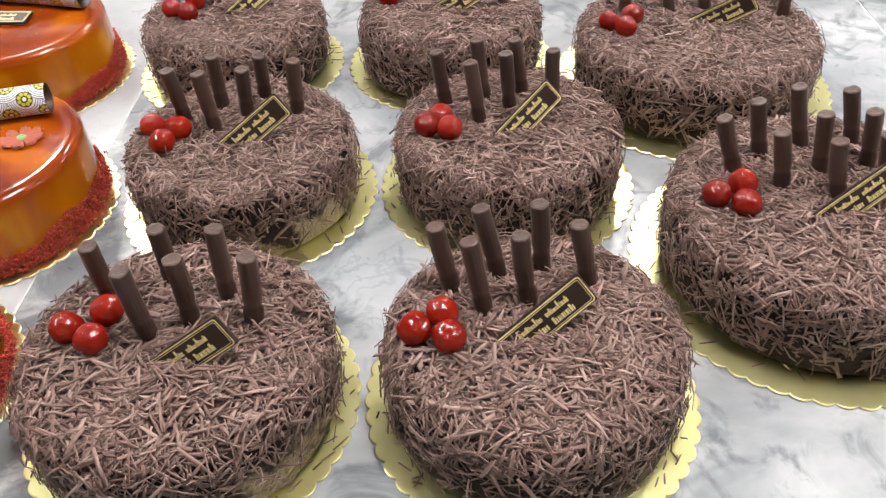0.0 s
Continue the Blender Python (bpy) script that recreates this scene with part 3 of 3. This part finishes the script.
chocolate_cake(-0.2025, 0.917, SMALL, 6,
               ((-0.053, 0.041, -0.007, 0.013, 0.047), (-0.024, 0.026, -0.008, 0.009, 0.049), (-0.021, 0.059, -0.007, 0.011, 0.045), (0.006, 0.038, -0.000, 0.007, 0.048), (0.012, 0.070, 0.003, 0.008, 0.047), (0.050, 0.045, 0.003, 0.009, 0.041)),
               ((-0.064, -0.008), (-0.042, 0.010), (-0.045, -0.016)), (0.041, 0.016, 0.103), (-0.004, -0.001, 0.073),
               "round chocolate shaving cake with six sticks and three cherries")
chocolate_cake(0.044, 0.918, SMALL, 7,
               ((-0.036, 0.057, -0.005, 0.005, 0.051), (-0.015, 0.025, -0.002, 0.004, 0.053), (0.008, 0.068, -0.005, 0.001, 0.052), (0.025, 0.029, -0.003, -0.003, 0.047), (0.046, 0.050, -0.004, 0.001, 0.053), (0.061, 0.004, -0.003, 0.002, 0.046)),
               ((-0.073, 0.032), (-0.055, 0.033), (-0.068, 0.011)), (0.035, -0.002, 0.106), (-0.015, -0.001, 0.073),
               "round chocolate shaving cake with six sticks and three cherries")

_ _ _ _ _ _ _

§ **Problem description**: Repeat the material above verbatim, with no pictures in the output.

§ **Result for this task**:
0.0 s
Continue the Blender Python (bpy) script that recreates this scene with part 3 of 3. This part finishes the script.
chocolate_cake(-0.2025, 0.917, SMALL, 6,
               ((-0.053, 0.041, -0.007, 0.013, 0.047), (-0.024, 0.026, -0.008, 0.009, 0.049), (-0.021, 0.059, -0.007, 0.011, 0.045), (0.006, 0.038, -0.000, 0.007, 0.048), (0.012, 0.070, 0.003, 0.008, 0.047), (0.050, 0.045, 0.003, 0.009, 0.041)),
               ((-0.064, -0.008), (-0.042, 0.010), (-0.045, -0.016)), (0.041, 0.016, 0.103), (-0.004, -0.001, 0.073),
               "round chocolate shaving cake with six sticks and three cherries")
chocolate_cake(0.044, 0.918, SMALL, 7,
               ((-0.036, 0.057, -0.005, 0.005, 0.051), (-0.015, 0.025, -0.002, 0.004, 0.053), (0.008, 0.068, -0.005, 0.001, 0.052), (0.025, 0.029, -0.003, -0.003, 0.047), (0.046, 0.050, -0.004, 0.001, 0.053), (0.061, 0.004, -0.003, 0.002, 0.046)),
               ((-0.073, 0.032), (-0.055, 0.033), (-0.068, 0.011)), (0.035, -0.002, 0.106), (-0.015, -0.001, 0.073),
               "round chocolate shaving cake with six sticks and three cherries")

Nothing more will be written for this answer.